During the press conference of the launch, held in the Cumberland Hotel, Mayfair, the right of such a channel even to exist was challenged by journalists. In the book Against All Odds by Wendy Alec, about the struggles of the young couple, Pastor Colin Dye, senior Minister of Kensington Temple, rails against such opposition. He says that “in our 'age of tolerance' how come the powers-that-be allow pornography and violence to flourish but are active against the Christian message?” He points out that journalists and editors exercise their right to question and voice their opinion, producers exercise their right to spread their beliefs, but Christians appear not to have the same right.

Colin Dye attacked the television world by saying that unlike it CCE is “totally up front about the values it propagates and the objects it seeks to achieve”. He reckoned that the concerns over imbalance were unfounded and that with the balance tipped for too long the other way, CCE brought a much-needed corrective.

This controversy over the launch was set against a backdrop which was an unfortunate one for the evangelicals: many European Christian groups were operating in an environment where there was a backlash against American-style televangelism. CCE was perceived as being aligned with that style and thought of as too aggressive. Fears about the influx of US televangelism are now seen to have been unfounded: although the service was initially carrying two US programmes, one of its goals, as stated in its Trusts' public documents, is to have a distinctive European character and to encourage the production of its programmes in Europe.

Another worry was that of continual appeals for money being made to vulnerable audiences”. Critics needn't have been concerned: under ITC regulations there are no conditions and no circumstances under which CCE are allowed to ask for funds on air.

At the time newspaper articles were scathing. Peter Popham, writing in the Independent on Sunday, told how in America television audiences had “been subject to such hysterical blandishments for years”. Religious television in Britain “still means ... Songs of Praise” he said. Sometime after the launch the Morning Star labelled the upstarts “a disturbing phenomenon” whilst The Times called them “brain dead”.

In contrast to what the press said the months following the launch saw CCE's popularity increase rapidly. Unhappy subscribers to cable were starting to demand the channel forcing nationwide cable operators to contact CCE asking for proposals and contracts. One of the most amazing outcomes of the couple’s appearance on BBC1's Good Morning with Anne and Nick was the telephone response of the viewers. On the show the producers allowed just two responses to be voiced - one for Christian television and one against. Not widely known is the fact that behind the scenes the BBC had, in the short time that the programme was on air, received 104 telephone calls from the public. 100 for Christian television in Britain and only four against!

An apparently cynical press and a television world with, what the evangelicals say, are often blatantly anti-Christian stances, provided only some of the hostility. History records that most, if not all, Christian radicals, and reformers, those such as Martin Luther and the Wesleys, experienced resistance and opposition, as their founder Jesus Christ did, from the same quarter: the religious establishment of the day.
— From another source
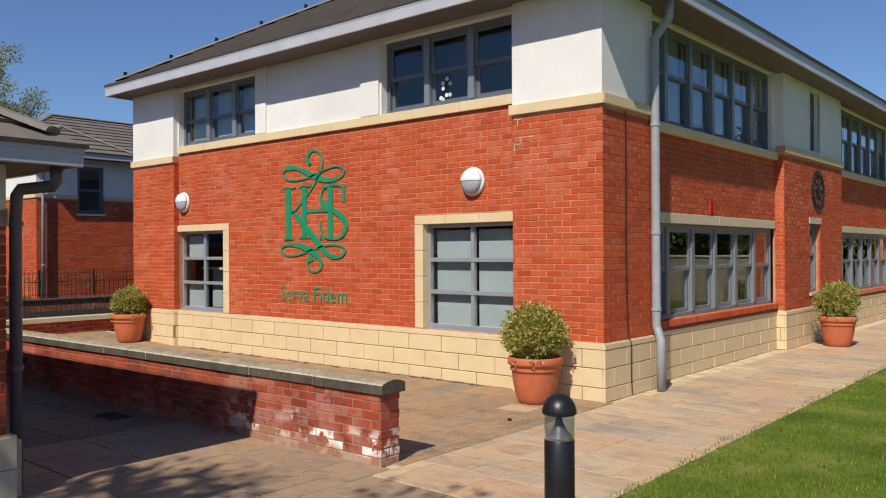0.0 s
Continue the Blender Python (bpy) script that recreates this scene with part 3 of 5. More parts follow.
lawn = bed("lawn", [(-2.86, 4.75), (60, 4.75), (60, 80), (-2.86, 80)], lambda x: -0.004, LAWN, "short mown green lawn beside the stone path", "lawn")
terrace = bed("terrace_paving", [(-16.66, 4.9), (-13.4, 4.95), (-4.6, 5.0), (-4.6, 8.75), (-13.4, 8.75), (-16.66, 8.75)], lambda x: rise(x) - 0.009, JOINT, "brown riven sandstone terrace with pale joints")
path = bed("path_paving", [(-5.0, 8.75), (-4.6, 8.75), (-4.6, 4.75), (-2.87, 4.75), (-2.87, 60), (-5.0, 60)], lambda x: -0.006, JOINT, "pale sandstone slab path along the building")
alley = bed("alley_paving", [(-18.4, -6), (3.5, -6), (3.5, 4.74), (-4.6, 4.74), (-4.6, 4.96), (-16.5, 4.86), (-18.4, 4.86)], lambda x: -0.011, JOINT_DARK, "sandstone slab paving, its shade coloured into the darker slabs")
far_terrace = bed("paving_behind", [(-16.6, 8.75), (-15.2, 8.75), (-15.2, 30), (-16.6, 30)], lambda x: 0.07, JOINT, "paved strip behind the building")
playground = bed("playground", [(-29.0, 3.3), (-16.6, 4.9), (-16.6, 30), (-29.0, 30)], lambda x: 0.10, RUBBER, "black rubber playground surface with tile seams", "playground")
bed("planting_bed", [(-18.45, 2.32), (-16.7, 2.32), (-16.7, 4.88), (-18.45, 4.62)], lambda x: 0.12, EARTH, "bare earth planting bed behind the low wall", "flower bed")

bed("side_path", [(-18.45, -6.0), (-16.85, -6.0), (-16.85, 2.28), (-18.45, 2.28)], lambda x: 0.012, PALE_CONCRETE, "pale concrete path beyond the small gate")

SLABS = {}


def slab(parent, x, y, w, d, z, mat, rng):
    """One paving slab with eased edges, its top at z."""
    key = (round(w, 2), round(d, 2), mat.name)
    if key not in SLABS:
        a, b = key[0] / 2, key[1] / 2
        c = 0.004
        v = [(s * a, t * b, -0.04) for s, t in ((-1, -1), (1, -1), (1, 1), (-1, 1))]
        v += [(s * a, t * b, -c * 0.7) for s, t in ((-1, -1), (1, -1), (1, 1), (-1, 1))]
        v += [(s * (a - c), t * (b - c), 0) for s, t in ((-1, -1), (1, -1), (1, 1), (-1, 1))]
        f = [(8, 9, 10, 11)]
        for k in range(4):
            j = (k + 1) % 4
            f += [(4 + k, 4 + j, 8 + j, 8 + k), (k, j, 4 + j, 4 + k)]
        me = bpy.data.meshes.new("slab")
        me.from_pydata(v, [], f)
        me.materials.append(mat)
        SLABS[key] = me
    fall = math.degrees(math.atan((rise(x - 0.05) - rise(x + 0.05)) / 0.1)) if z else 0.0
    tilt = pose(x, y, z + rng.uniform(-0.001, 0.001), rng.uniform(-0.1, 0.1), fall + rng.uniform(-0.1, 0.1), rng.uniform(-0.25, 0.25))
    hang(new("slab", SLABS[key]), parent, tilt @ Matrix.Diagonal((w / key[0], d / key[1], 1, 1)))


def paving(parent, x0, x1, y0, y1, course, lengths, along, mat, seed, z=lambda x: 0.0, gap=0.012, cut=None, bed_gap=None):
    """Courses of slabs; along tells the axis on which a course runs."""
    rng = random.Random(seed)
    bed_gap = bed_gap or gap
    p = x0 if along == "y" else y0
    stop = x1 if along == "y" else y1
    while p < stop - 0.05:
        w = min(rng.choice(course) if isinstance(course, tuple) else course * rng.choice((1.0, 1.0, 1.0, 1.12)), stop - p)
        q0, q1 = (y0, y1) if along == "y" else (x0, x1)
        q = q0 - rng.uniform(0.0, lengths[-1] * 0.8)
        while q < q1:
            l = rng.choice(lengths)
            a, b = max(q, q0), min(q + l, q1)
            q += l
            if b - a < 0.06:
                continue
            cx, cy = (p + w / 2, (a + b) / 2) if along == "y" else ((a + b) / 2, p + w / 2)
            if cut and cut(cx, cy):
                continue
            sx, sy = (w - bed_gap, b - a - gap) if along == "y" else (b - a - gap, w - bed_gap)
            slab(parent, cx, cy, sx, sy, z(cx), mat, rng)
        p += w


def bonded_terrace():
    """Half-bonded courses of 0.60 x 0.44 m slabs across the terrace, slightly skewed with the garden wall."""
    rng = random.Random(3)
    for n in range(-13, 12):
        x1 = min(-10.02 - 0.44 * n, -4.61)
        x0 = max(-10.46 - 0.44 * n, -16.64)
        if x1 - x0 < 0.06:
            continue
        cx = (x0 + x1) / 2
        low = 4.99 + (cx + 10.26) * 0.0147
        y = 4.16 + (0.30 if n % 2 else 0.0) + (cx + 10.26) * 0.0185
        while y < 8.62:
            a, b = max(y + rng.uniform(-0.006, 0.006), low), min(y + 0.60, 8.62)
            y += 0.60
            if b - a > 0.06:
                slab(terrace, cx, (a + b) / 2, x1 - x0 - 0.007, b - a - 0.015, rise(cx), SLAB, rng)


def lay_paving():
    bonded_terrace()
    paving(terrace, -16.64, -15.3, 4.964, 8.62, (0.43,), (0.6, 0.75), "x", SLAB, 4, rise, gap=0.009, bed_gap=0.009)
    paving(path, -4.6, -2.87, 4.75, 14.0, (0.3, 0.38, 0.45, 0.45, 0.55), (0.38, 0.45, 0.6, 0.75, 0.9), "x", SLAB_PATH, 6, gap=0.009, cut=lambda x, y: x < -4.55 and y > 8.5)
    paving(path, -4.6, -2.87, 14.0, 24.0, (0.38, 0.45, 0.55), (0.45, 0.6, 0.9), "x", SLAB_PATH, 7)
    # Slab colour steps from the shaded tone to the sunlit one at x -7.6.
    paving(alley, -16.4, -7.6, 2.62, 4.96, 0.585, (0.6, 0.6, 0.9), "x", SLAB_SHADED, 8, gap=0.009)
    paving(alley, -7.6, -4.6, 2.62, 4.96, 0.585, (0.6, 0.6, 0.9), "x", SLAB_SUNLIT, 28, gap=0.012)
    paving(alley, -4.6, -2.2, 2.62, 4.73, 0.53, (0.6, 0.6, 0.9), "x", SLAB_SUNLIT, 18, gap=0.012)
    paving(alley, -5.6, 3.4, -3.0, 2.62, 0.53, (0.6, 0.9, 0.9), "x", SLAB_SHADED, 9, gap=0.016)


LATER.append((lay_paving, ()))

# ---- the two-storey building ----
school = thing("school_building", pose(-10, 14, 0), "two-storey red brick school building with white render upper walls", "building")
FX0, FX1, FY, PY = -15.2, -4.7, 8.64, 8.55
front = pose(FX0, FY, 0)
LEN = FX1 - FX0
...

And so it was in this case.

The established traditional denominations had been planning to launch a cable channel, Ark 2, in the spring of the following year. Backed by the Church of England, the Catholics, the Methodists, and other denominations, it hoped to present “the safe, responsible, balanced face of mainstream British Christianity”. Ernest Rea, head of religious broadcasting at the BBC, called CCE an “unwelcome development”.

Pastor Dye turned on the religious establishment by saying that the channel is “thoroughly evangelical and charismatic, without compromise” and claimed that “this emphasis is an accurate reflection of world-wide growing Christianity”. He went on, “it is not surprising that both liberal and conservative Christian groups are offended. Their approach has failed to stop the Church decline in Europe ... nominal, watered-down, and wooly CCE is definitely not!'

Christian Channel Europe was dedicated at a lively meeting the following April at Central Hall, Westminster. Robert Leach, financial manager, and contributor to the Church of England Newspaper, was there - not on behalf of his newspaper but in response to a personal invitation by Rory Alec. He wrote about his experience in his newspaper on Friday 3 May 1996.
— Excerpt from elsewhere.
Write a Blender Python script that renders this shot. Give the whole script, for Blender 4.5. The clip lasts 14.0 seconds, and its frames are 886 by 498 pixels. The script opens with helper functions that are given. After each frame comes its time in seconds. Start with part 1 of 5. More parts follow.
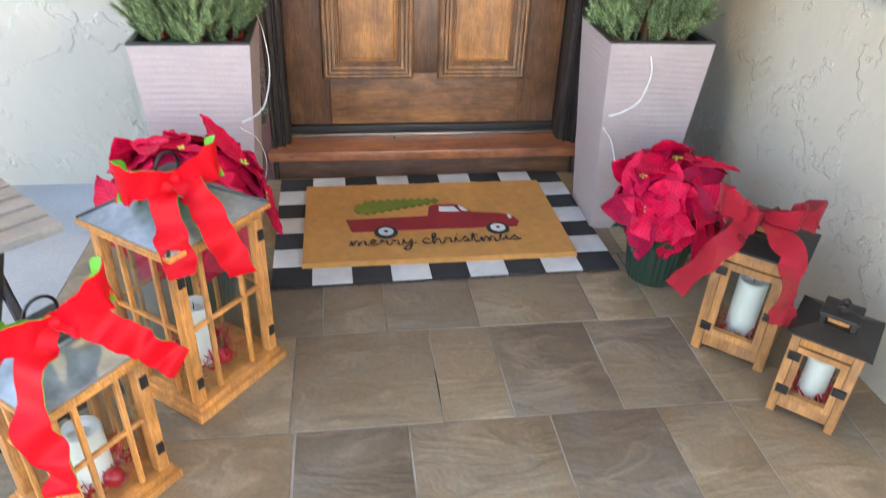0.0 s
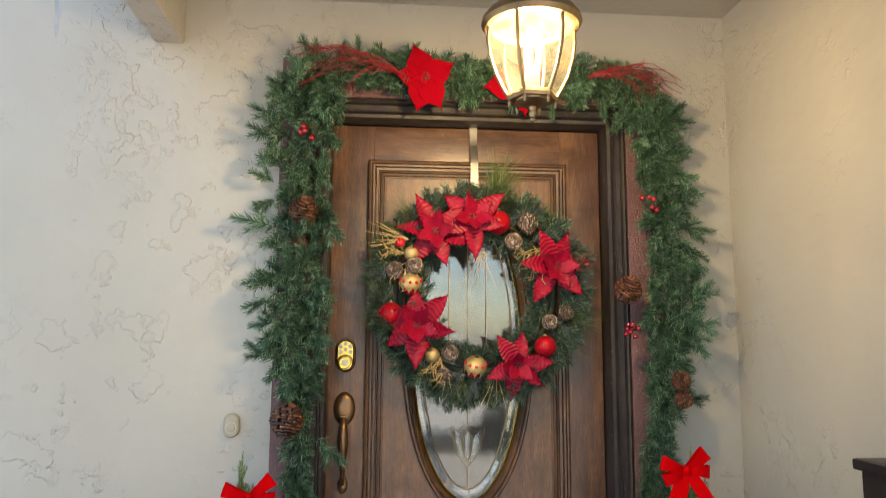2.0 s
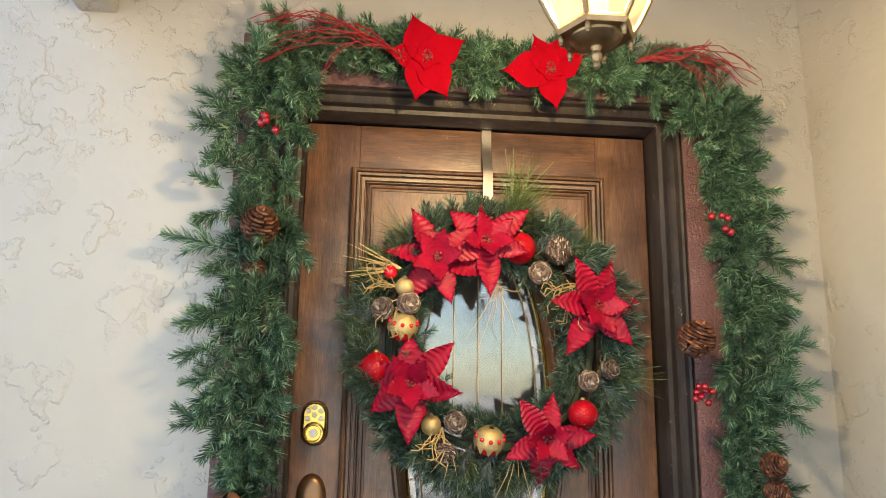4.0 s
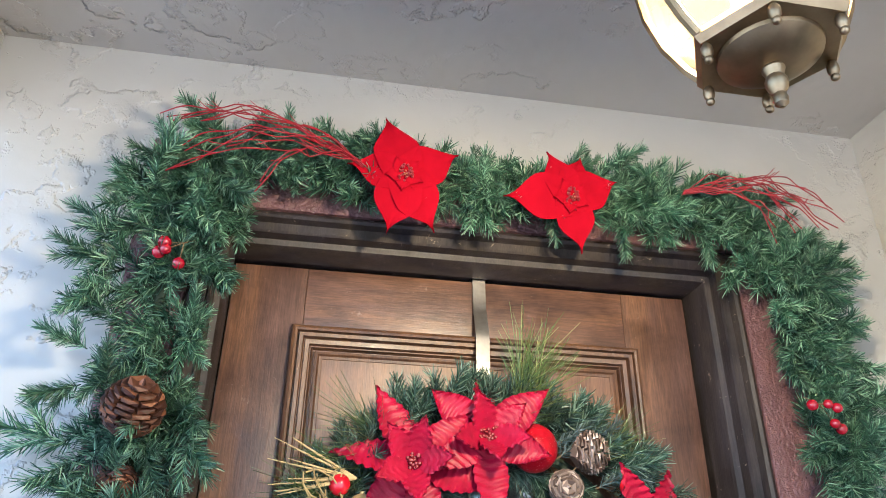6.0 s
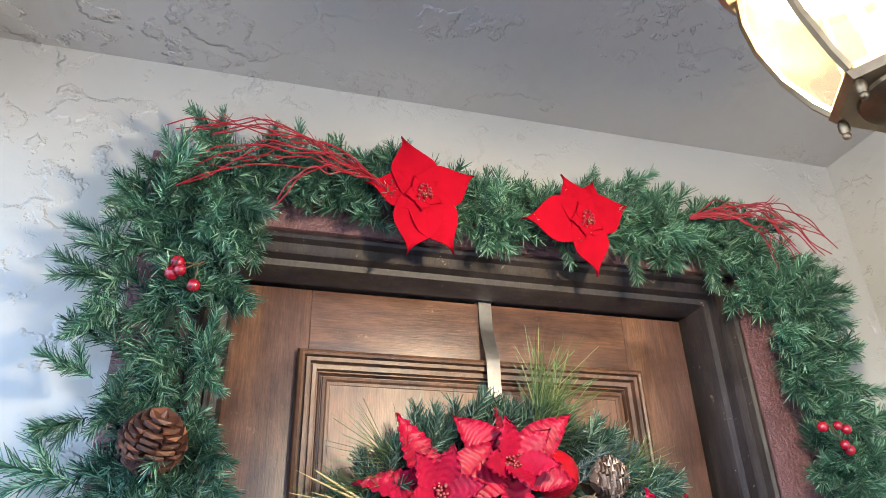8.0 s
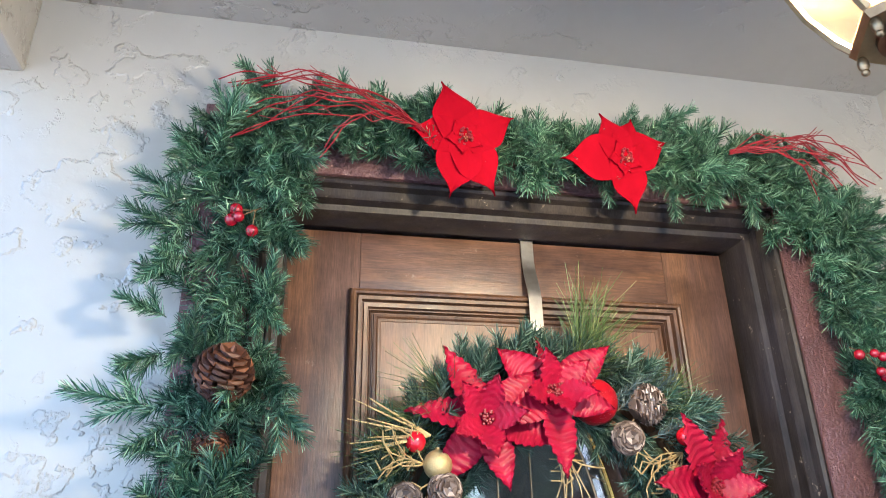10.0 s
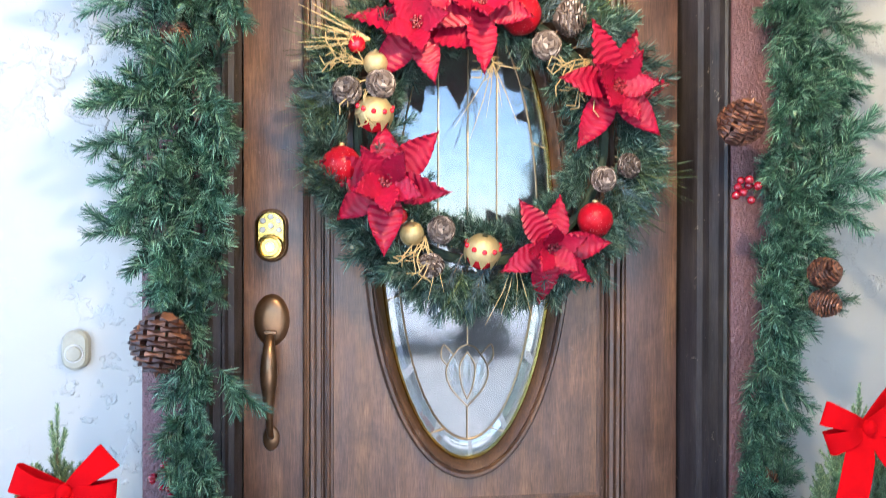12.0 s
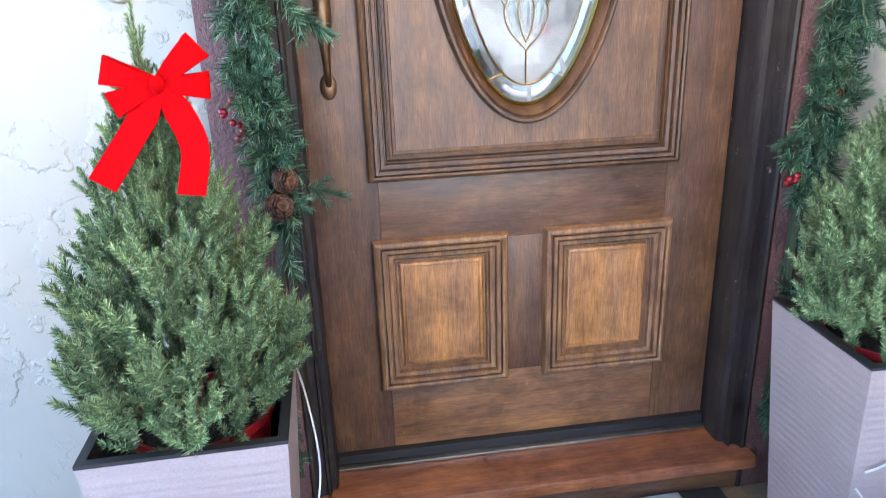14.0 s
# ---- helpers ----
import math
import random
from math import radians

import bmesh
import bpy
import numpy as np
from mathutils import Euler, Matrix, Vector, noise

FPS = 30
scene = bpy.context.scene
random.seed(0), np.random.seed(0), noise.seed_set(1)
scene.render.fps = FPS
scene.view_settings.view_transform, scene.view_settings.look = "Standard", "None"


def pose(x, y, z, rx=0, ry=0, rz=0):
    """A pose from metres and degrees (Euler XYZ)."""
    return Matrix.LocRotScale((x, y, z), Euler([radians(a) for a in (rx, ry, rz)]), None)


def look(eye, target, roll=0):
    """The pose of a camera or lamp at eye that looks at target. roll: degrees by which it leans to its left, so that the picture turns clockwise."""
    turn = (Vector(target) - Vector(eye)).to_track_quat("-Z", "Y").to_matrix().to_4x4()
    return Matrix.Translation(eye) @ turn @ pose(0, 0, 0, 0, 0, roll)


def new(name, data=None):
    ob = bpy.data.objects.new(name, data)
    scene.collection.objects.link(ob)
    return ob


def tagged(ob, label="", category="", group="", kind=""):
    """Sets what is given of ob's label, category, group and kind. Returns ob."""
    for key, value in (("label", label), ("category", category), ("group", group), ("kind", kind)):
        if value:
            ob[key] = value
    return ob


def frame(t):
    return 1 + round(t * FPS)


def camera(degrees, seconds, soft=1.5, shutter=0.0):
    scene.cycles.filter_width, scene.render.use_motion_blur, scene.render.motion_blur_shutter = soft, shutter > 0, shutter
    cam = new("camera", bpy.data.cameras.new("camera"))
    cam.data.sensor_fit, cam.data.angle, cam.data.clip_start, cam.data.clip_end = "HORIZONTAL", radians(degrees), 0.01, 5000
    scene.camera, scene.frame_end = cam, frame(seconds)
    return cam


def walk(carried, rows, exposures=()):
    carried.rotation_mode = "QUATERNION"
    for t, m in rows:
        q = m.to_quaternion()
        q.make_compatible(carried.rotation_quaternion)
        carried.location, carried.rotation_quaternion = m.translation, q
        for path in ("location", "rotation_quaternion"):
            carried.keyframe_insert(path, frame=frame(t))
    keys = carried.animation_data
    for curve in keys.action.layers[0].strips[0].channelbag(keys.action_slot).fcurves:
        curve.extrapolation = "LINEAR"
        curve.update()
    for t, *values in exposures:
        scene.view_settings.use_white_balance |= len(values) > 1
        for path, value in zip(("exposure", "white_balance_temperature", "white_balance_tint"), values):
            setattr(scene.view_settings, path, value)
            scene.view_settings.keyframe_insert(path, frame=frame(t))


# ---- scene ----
cam = camera(64.9, 14.0, soft=0.8, shutter=0.2)
PATH = [
    (0, (-0.268, -2.281, 1.049), (-0.009, -0.599, -0.001), 2.4),
    (0.5, (-0.294, -2.299, 1.201), (-0.15, -0.45, 0.453), 1.0),
    (1, (-0.294, -2.292, 1.307), (-0.181, -0.332, 0.922), 0.1),
    (1.5, (-0.301, -2.283, 1.393), (-0.152, -0.289, 1.366), 0.2),
    (2, (-0.278, -2.309, 1.455), (-0.112, -0.333, 1.712), 0.3),
    (2.2, (-0.275, -2.314, 1.468), (-0.098, -0.35, 1.799), 0.3),
    (4.3, (-0.255, -1.608, 1.479), (-0.071, 0.334, 1.922), 1.1),
    (4.5, (-0.298, -1.507, 1.515), (-0.068, 0.417, 2.013), 0.8),
    (5, (-0.322, -1.361, 1.544), (-0.014, 0.509, 2.182), 0.4),
    (5.5, (-0.28, -1.285, 1.588), (0.024, 0.514, 2.408), 0.3),
    (6, (-0.26, -1.254, 1.607), (0.029, 0.513, 2.5), 0.9),
    (6.5, (-0.279, -1.234, 1.62), (0.043, 0.513, 2.54), 0.7),
    (7, (-0.327, -1.209, 1.626), (0.096, 0.509, 2.558), -0.4),
    (7.2, (-0.349, -1.205, 1.626), (0.124, 0.498, 2.563), -1.0),
    (9.3, (-0.429, -1.202, 1.642), (0.037, 0.528, 2.532), -2.4),
    (9.5, (-0.427, -1.206, 1.643), (0.008, 0.545, 2.504), -2.1),
    (10, (-0.414, -1.249, 1.607), (-0.04, 0.553, 2.388), -1.1),
    (10.5, (-0.352, -1.357, 1.56), (-0.005, 0.494, 2.234), -0.7),
    (11, (-0.296, -1.461, 1.506), (0.025, 0.44, 2.035), -0.3),
    (11.5, (-0.27, -1.484, 1.451), (0.016, 0.47, 1.764), -0.3),
    (12, (-0.221, -1.434, 1.386), (0.012, 0.552, 1.371), 0.1),
    (12.5, (-0.223, -1.42, 1.329), (-0.016, 0.557, 1.114), -0.5),
    (13, (-0.288, -1.445, 1.28), (-0.069, 0.507, 0.903), -1.0),
    (13.5, (-0.326, -1.447, 1.223), (-0.089, 0.467, 0.693), -1.6),
    (14, (-0.38, -1.412, 1.15), (-0.124, 0.452, 0.472), -2.1),
]
walk(cam, [(t, look(eye, target, roll)) for t, eye, target, roll in PATH],
     [(0, 3.5, 7900, 11), (0.5, 3.3, 8000, 11), (1, 2.9, 7800, 11), (1.5, 2.4, 7600, 11), (2, 2.17, 7600, 11), (2.2, 2.17, 7600, 11), (4.5, 2.58, 7200, 11), (5.5, 2.74, 5850, 11),
      (6.5, 2.8, 5350, 11), (10.5, 2.8, 5350, 11), (11.5, 2.98, 5200, 12), (12, 3.2, 5650, 12), (12.5, 3.25, 5550, 12), (13.5, 3.38, 5700, 12), (14, 3.42, 6200, 12)])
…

He explained how it was clear that most of the channel's support comes from the evangelical Free Churches and how he was seated surrounded by their representatives: black Pentecostal pastors who greeted him warmly. In answer to the question “and which fellowship do you lead, brother?” he told them that he belonged to an obscure religious sect called the Church of England.
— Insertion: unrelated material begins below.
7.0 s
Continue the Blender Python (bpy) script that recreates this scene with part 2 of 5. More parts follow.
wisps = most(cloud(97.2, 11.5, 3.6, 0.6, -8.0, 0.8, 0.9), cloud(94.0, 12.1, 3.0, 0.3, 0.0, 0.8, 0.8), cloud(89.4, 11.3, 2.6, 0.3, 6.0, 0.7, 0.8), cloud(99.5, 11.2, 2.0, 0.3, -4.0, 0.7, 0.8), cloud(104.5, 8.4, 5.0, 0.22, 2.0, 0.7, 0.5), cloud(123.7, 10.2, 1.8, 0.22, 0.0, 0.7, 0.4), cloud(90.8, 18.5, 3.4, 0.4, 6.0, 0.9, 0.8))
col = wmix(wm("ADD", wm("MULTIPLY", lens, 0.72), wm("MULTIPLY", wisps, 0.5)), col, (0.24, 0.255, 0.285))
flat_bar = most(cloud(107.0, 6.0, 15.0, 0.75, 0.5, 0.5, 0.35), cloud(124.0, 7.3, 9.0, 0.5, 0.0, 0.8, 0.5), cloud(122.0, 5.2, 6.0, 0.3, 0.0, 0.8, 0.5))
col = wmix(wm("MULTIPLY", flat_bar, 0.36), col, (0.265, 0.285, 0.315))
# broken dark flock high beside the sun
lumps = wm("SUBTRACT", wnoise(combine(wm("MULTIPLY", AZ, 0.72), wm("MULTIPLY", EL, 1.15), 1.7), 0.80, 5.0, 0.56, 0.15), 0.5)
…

In terms of bewildered amazement, he reports how “in an almost reckless example of faith, they (CCE) are running a television station without even a television camera (at that time they were hiring one) yet they have managed to pay £100,000 worth of bills on time each month”. He contrasted this with the “supreme irony” that just the day before he had been in the Church Commissioners boardroom for an investment Committee meeting discussing the millions managed for the C of E pensions board.

Yes, at the dedication people were invited to give money to the channel but, he says “with no more wild claims than would be made in any parish church appeal”. As an accountant he thought that the channel was “hopelessly under-funded and under-resourced”. He went on to say that “It seems destined to fail; indeed, it should never have started”.

Seven years on and there's no sign of Rory and Wendy Alec giving up. Their channel is now being broadcast to an audience of millions and whilst some services are 'free to air' (bundled free of charge with other digital broadcasts) their subscription customers increase daily.

You may not agree with their religious convictions, but you cannot help acknowledging the determination and tenacity that led to this astounding success: the realisation of this young couple’s dream.  You may not call yourself a Christian or even believe in the existence of God' at all - but if God does exist and one who is concerned with the aspirations of us mortals then, just maybe, he was the one, as Rory and Wendy Alec believe, who fulfilled and even initiated this dream.